The principal contradiction in China's economic development is the structural mismatch resulting from the supply side failing to evolve in step with the demand, a senior Chinese official said Wednesday at the World Economic Forum (WEF).
This aspect of China's economic policy urgently needs to be fixed, said Liu He, a member of the Political Bureau of the Communist Party of China (CPC) Central Committee and director of the General Office of the Central Leading Group for Financial and Economic Affairs, in his speech at WEF.
The priority at the moment, he emphasized, is to cut excess capacity where necessary, reduce inventory in the housing sector, bring down the overall leverage ratio, lower cost across the board, and strengthen the weak links in the economy, ranging from public services to infrastructure and institutions.
"With these measures, we hope to make the supply side more adaptable and more innovative. Some initial progress has been made," Liu said.
Since 2016, China has cut over 115 million tons of steel capacity, eliminated an additional 140 million tons of substandard steel capacity, and phased out over 500 million tons of coal capacity.
Though these market clearing measures has led to price rises in some sectors, the total factor productivity growth stopped its decline and began to increase in 2016, Liu said.
"The positive spillover of our supply-side structural reform is being felt across the world. Indeed, this is a reform that we must continue and see through," he added.
Liu also elaborated on the necessity to transit the Chinese economy from a phase of rapid growth to one of high-quality development.
"Our focus needs to change from 'Is there enough?' to 'Is it good enough?'," he said.
Such a transition, he said, is the context in which China formulates its macroeconomic, structural, reform and social policies in the coming years.
"China's per capita income is moving up from the current level of 8,000-plus to 10,000 U.S. dollars and even higher.
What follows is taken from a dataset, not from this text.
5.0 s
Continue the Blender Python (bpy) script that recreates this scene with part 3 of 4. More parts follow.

At such a stage of development, China needs to put more emphasis on structural improvement rather than quantity expansion," he said.
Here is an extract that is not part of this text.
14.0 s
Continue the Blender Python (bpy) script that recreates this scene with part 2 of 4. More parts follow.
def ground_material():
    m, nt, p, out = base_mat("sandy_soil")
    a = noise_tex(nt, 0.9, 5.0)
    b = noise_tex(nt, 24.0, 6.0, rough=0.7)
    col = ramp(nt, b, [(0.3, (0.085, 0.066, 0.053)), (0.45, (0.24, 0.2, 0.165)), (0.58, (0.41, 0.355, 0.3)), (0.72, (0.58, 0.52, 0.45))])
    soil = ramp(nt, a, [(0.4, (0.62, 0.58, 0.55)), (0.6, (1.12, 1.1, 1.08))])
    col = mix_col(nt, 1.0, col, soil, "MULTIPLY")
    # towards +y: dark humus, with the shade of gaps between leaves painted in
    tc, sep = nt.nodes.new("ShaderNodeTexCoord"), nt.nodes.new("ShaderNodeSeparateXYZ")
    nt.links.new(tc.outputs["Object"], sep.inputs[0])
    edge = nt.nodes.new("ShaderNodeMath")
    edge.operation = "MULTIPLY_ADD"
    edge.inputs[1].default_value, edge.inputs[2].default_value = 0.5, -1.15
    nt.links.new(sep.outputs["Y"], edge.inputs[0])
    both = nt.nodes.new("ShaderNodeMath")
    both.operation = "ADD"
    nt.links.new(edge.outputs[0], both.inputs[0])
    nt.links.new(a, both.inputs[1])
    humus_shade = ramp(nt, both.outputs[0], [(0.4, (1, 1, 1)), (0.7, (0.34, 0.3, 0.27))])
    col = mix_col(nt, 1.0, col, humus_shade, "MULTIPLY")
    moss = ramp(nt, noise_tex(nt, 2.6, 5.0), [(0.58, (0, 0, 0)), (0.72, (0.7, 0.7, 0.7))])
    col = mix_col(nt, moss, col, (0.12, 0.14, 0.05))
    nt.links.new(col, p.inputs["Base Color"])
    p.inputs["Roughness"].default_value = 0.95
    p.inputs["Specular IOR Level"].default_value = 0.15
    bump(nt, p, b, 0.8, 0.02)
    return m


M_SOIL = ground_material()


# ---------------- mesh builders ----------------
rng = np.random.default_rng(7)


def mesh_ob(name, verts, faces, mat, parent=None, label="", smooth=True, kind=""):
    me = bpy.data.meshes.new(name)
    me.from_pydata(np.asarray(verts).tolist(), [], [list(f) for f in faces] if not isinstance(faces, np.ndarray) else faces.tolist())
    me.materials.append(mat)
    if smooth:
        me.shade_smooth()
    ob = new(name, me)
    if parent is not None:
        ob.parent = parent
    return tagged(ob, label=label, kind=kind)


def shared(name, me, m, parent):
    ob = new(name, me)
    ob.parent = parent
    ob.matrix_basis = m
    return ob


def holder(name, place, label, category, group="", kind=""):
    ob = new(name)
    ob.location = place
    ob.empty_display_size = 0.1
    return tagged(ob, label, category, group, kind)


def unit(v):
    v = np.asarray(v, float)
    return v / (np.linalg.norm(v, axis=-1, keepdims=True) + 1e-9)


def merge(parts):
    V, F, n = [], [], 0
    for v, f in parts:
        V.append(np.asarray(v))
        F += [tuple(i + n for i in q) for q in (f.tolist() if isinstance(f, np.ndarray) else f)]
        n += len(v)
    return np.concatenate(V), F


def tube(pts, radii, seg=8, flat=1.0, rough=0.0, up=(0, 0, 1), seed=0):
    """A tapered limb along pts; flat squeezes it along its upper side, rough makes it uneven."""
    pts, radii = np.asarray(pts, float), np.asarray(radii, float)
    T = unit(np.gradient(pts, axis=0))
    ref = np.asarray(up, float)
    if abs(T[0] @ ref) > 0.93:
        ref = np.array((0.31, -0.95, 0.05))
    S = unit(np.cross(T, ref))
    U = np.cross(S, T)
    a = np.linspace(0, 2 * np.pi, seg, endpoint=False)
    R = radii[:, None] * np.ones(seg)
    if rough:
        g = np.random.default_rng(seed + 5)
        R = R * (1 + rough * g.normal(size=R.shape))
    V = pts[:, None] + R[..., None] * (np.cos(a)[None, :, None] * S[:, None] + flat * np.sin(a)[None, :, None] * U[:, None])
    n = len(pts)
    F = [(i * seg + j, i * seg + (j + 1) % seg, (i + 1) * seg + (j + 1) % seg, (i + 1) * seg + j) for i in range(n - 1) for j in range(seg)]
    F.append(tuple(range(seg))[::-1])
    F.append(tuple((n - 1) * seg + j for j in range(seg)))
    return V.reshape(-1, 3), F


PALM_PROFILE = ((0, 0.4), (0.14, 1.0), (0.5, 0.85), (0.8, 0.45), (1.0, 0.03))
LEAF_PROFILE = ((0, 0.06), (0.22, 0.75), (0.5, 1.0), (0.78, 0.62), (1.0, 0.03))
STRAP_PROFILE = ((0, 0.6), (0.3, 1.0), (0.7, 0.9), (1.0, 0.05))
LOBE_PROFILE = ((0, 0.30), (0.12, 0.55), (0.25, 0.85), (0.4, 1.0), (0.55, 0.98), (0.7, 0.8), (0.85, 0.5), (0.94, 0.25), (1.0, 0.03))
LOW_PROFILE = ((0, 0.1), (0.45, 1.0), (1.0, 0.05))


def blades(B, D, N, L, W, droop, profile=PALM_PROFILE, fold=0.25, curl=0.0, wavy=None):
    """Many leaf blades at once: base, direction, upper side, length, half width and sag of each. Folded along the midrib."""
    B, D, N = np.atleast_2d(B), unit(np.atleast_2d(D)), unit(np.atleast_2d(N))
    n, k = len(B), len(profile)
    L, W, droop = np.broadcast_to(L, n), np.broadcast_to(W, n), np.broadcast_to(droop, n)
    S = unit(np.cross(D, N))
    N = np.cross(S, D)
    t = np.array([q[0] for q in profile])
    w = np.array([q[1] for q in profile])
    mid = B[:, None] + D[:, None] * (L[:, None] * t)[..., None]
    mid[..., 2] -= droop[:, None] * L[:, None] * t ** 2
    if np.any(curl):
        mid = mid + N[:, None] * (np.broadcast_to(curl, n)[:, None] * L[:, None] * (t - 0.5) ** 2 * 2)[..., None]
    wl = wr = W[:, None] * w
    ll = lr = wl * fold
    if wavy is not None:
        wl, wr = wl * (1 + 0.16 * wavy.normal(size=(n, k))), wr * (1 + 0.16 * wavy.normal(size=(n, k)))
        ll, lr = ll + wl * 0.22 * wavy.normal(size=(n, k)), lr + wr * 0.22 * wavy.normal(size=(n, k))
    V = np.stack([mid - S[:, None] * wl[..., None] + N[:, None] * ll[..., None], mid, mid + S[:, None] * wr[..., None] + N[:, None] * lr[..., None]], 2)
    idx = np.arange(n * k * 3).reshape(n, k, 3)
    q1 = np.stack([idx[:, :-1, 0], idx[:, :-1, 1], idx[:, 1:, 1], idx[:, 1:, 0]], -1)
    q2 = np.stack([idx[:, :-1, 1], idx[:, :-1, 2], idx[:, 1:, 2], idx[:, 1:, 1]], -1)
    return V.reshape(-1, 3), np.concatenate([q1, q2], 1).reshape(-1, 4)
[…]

As China opens up wider to the outside world, this transition to a new model of development will create huge opportunities for many new industries.
"It means opportunities for businesses not just in China but across the world," said the senior official.
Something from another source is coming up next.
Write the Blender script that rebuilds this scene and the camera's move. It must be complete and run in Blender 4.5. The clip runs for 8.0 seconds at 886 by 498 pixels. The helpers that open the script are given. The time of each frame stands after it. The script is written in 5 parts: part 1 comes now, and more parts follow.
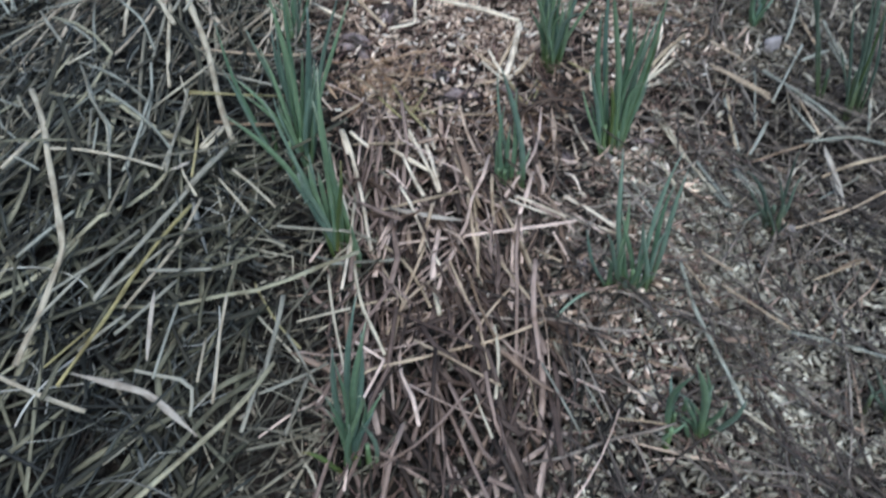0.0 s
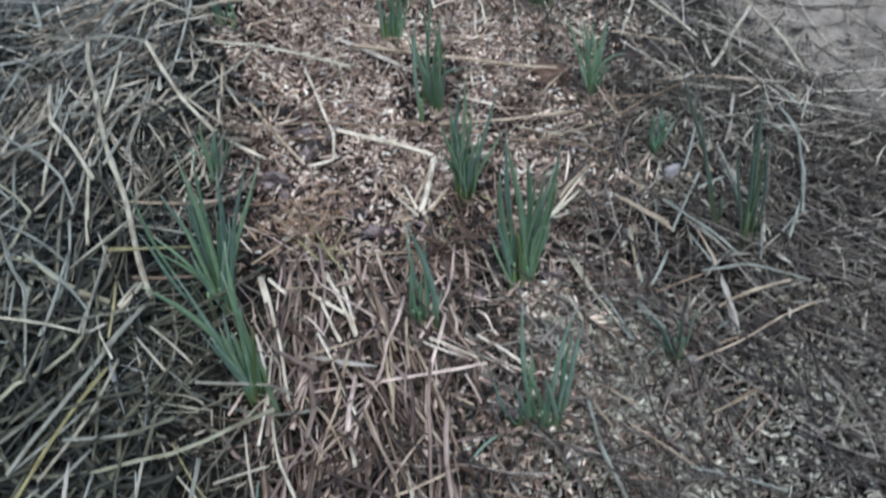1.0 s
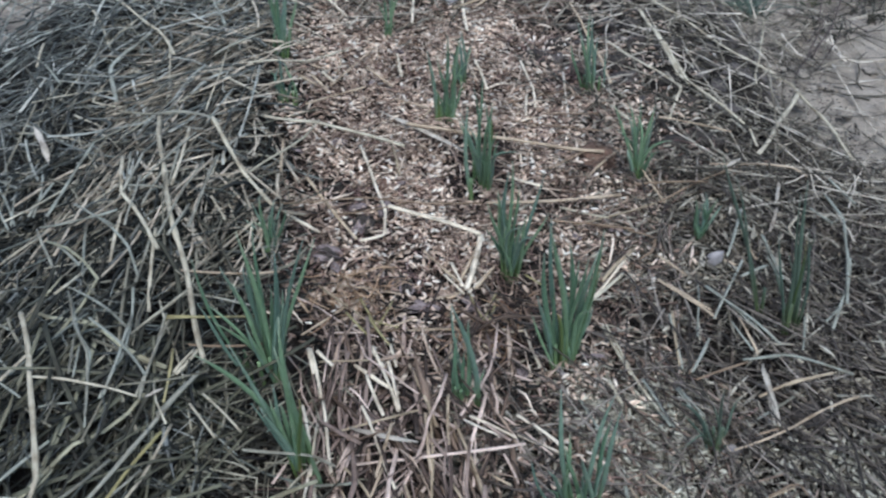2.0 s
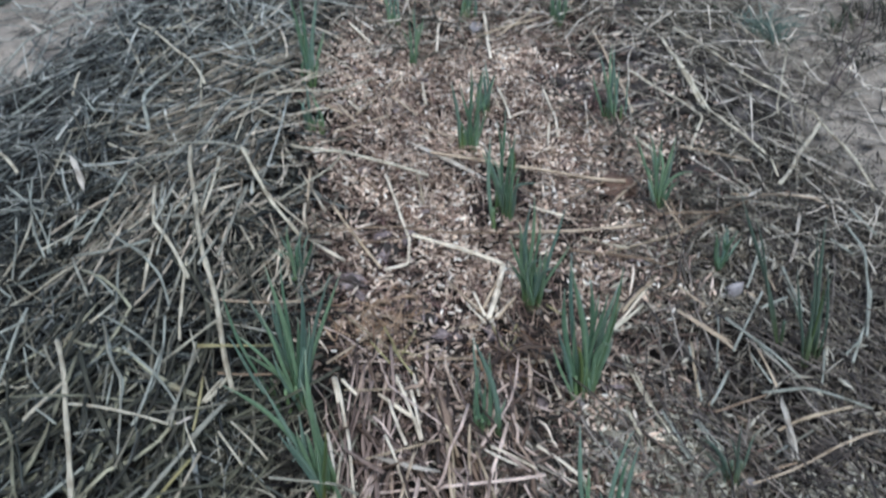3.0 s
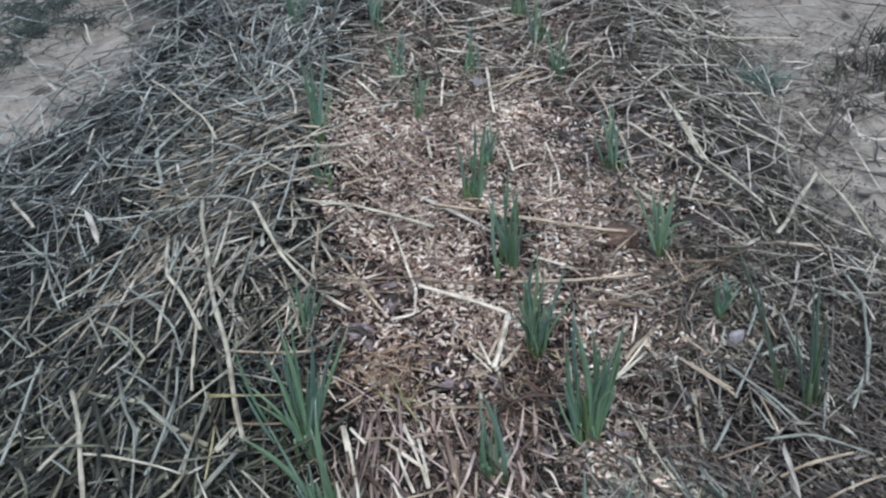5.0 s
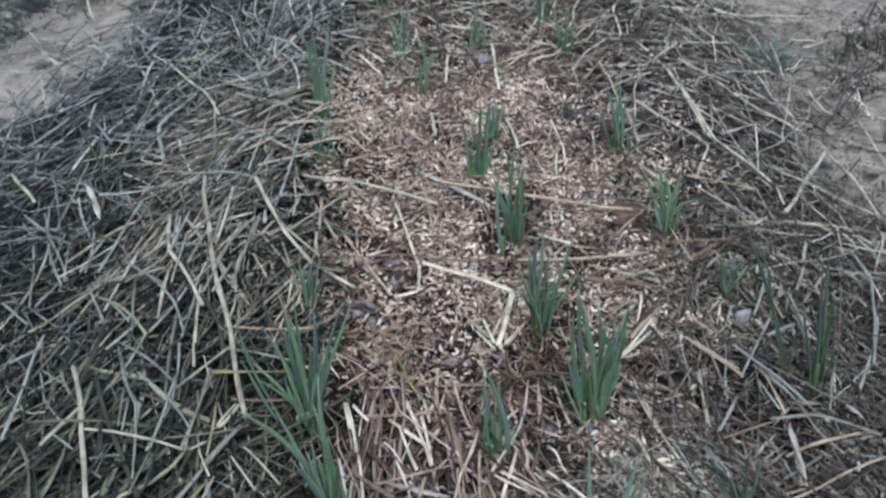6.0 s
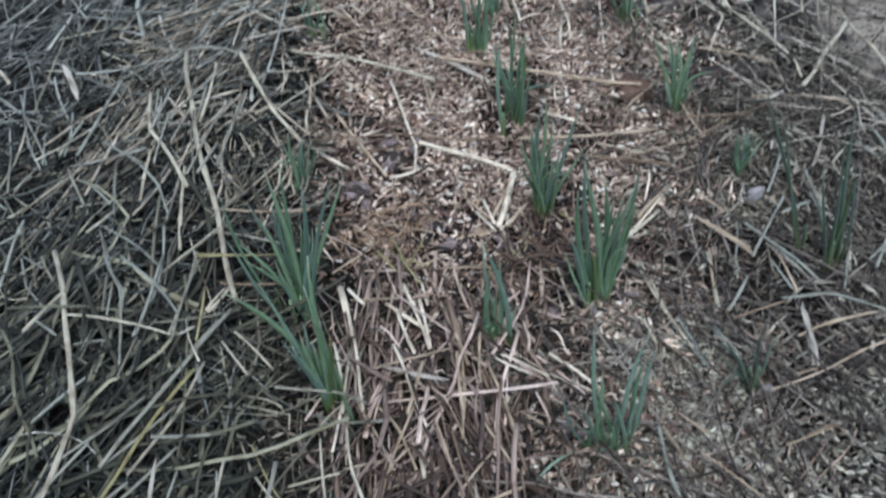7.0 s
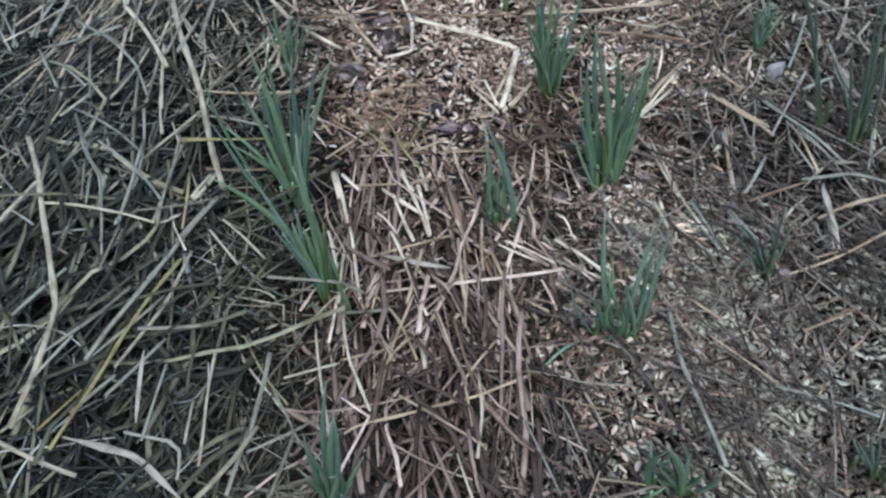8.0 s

He outlined some of the tangible benefits already in place.
China's domestic demand has steadily expanded, with consumption contributing 58.8 percent to economic growth, nearly four percentage points higher than five years ago.
The added value of the service sector takes up 60 percent of GDP, more than five percentage points higher than five years ago.
And with more rural migrant workers settling down in cities, permanent urban residents have increased by another 80 million-plus in the past five years, accounting for 58.52 percent of the total population, nearly six percentage points higher than five years ago.
Meanwhile, China's energy intensity -- a measure of energy consumption per unit of GDP -- has fallen by 23.9 percent, according to Liu.
Liu's speech is part of the 400 forums, discussions and meetings during WEF 2018 that lasts from Jan. 23 to 26.
Under the theme of "Creating a Shared Future in a Fractured World", this year's forum is bringing together a record number of heads of state, government and international organizations alongside leaders from business, civil society, and academia.